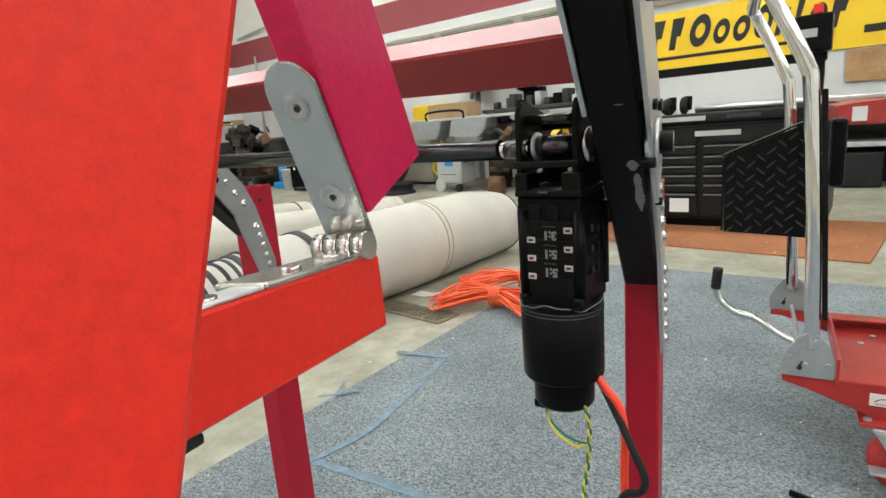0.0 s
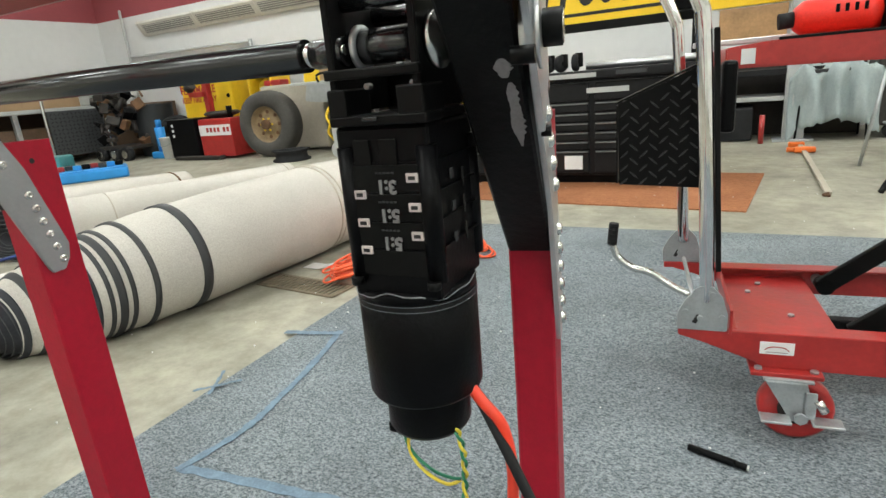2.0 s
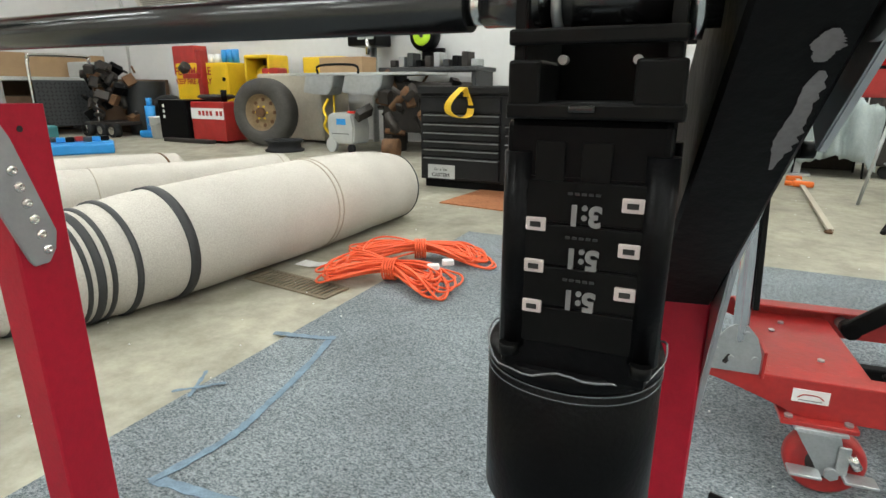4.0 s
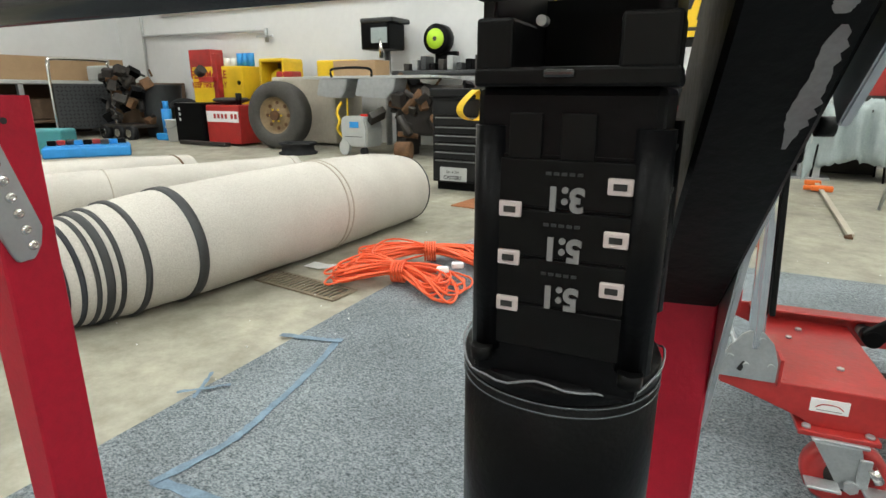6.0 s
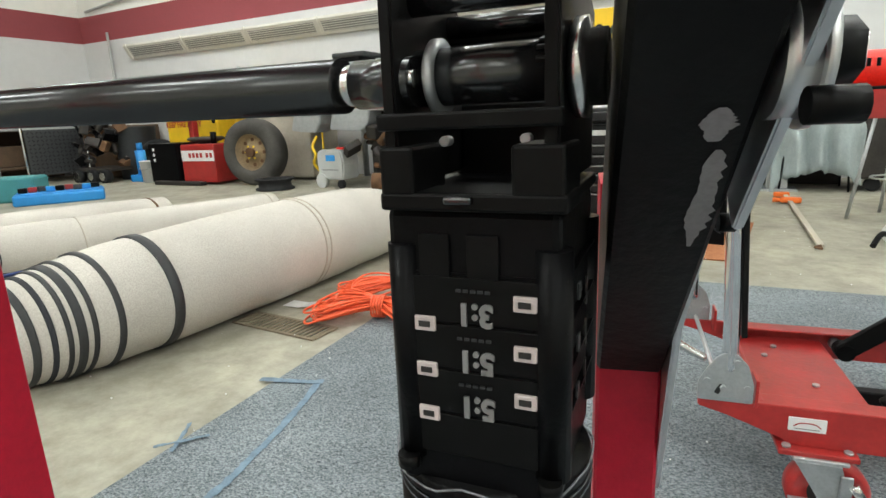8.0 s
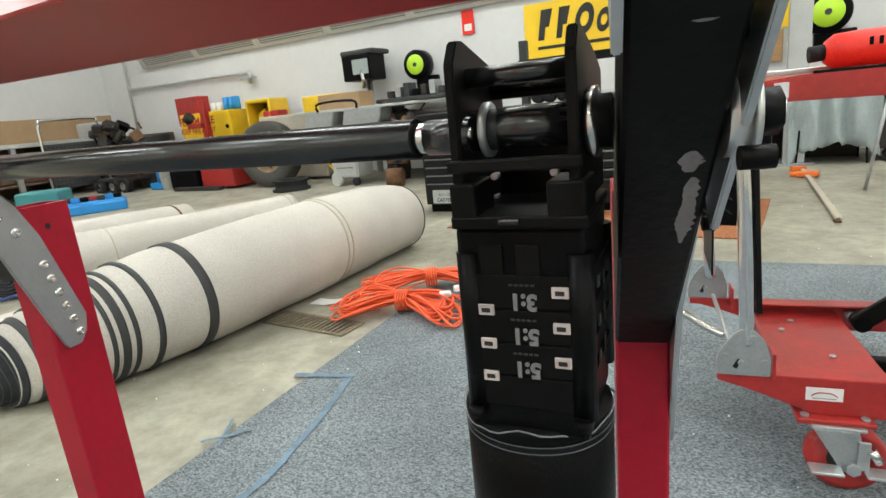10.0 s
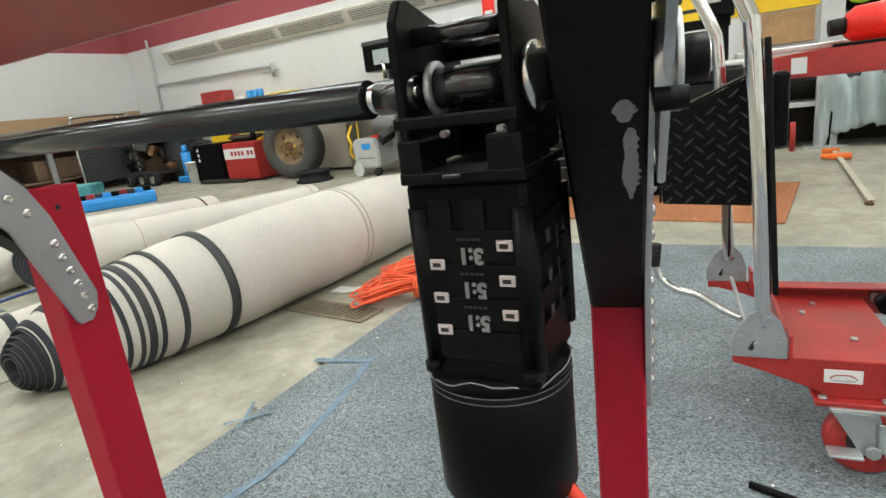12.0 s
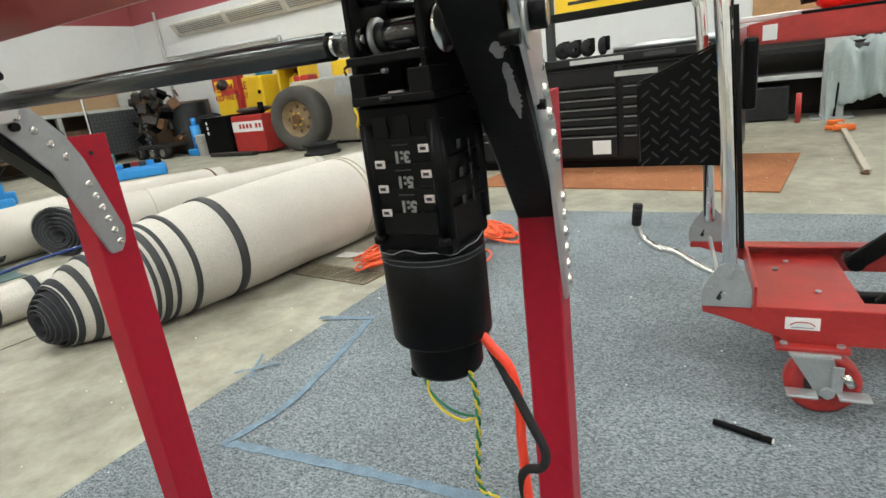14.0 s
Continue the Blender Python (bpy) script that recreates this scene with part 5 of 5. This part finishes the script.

→ **Written task**
Repeat the data exactly, dropping every picture it holds.

→ **Answer below**
0.0 s
2.0 s
4.0 s
6.0 s
8.0 s
10.0 s
12.0 s
14.0 s
Continue the Blender Python (bpy) script that recreates this scene with part 5 of 5. This part finishes the script.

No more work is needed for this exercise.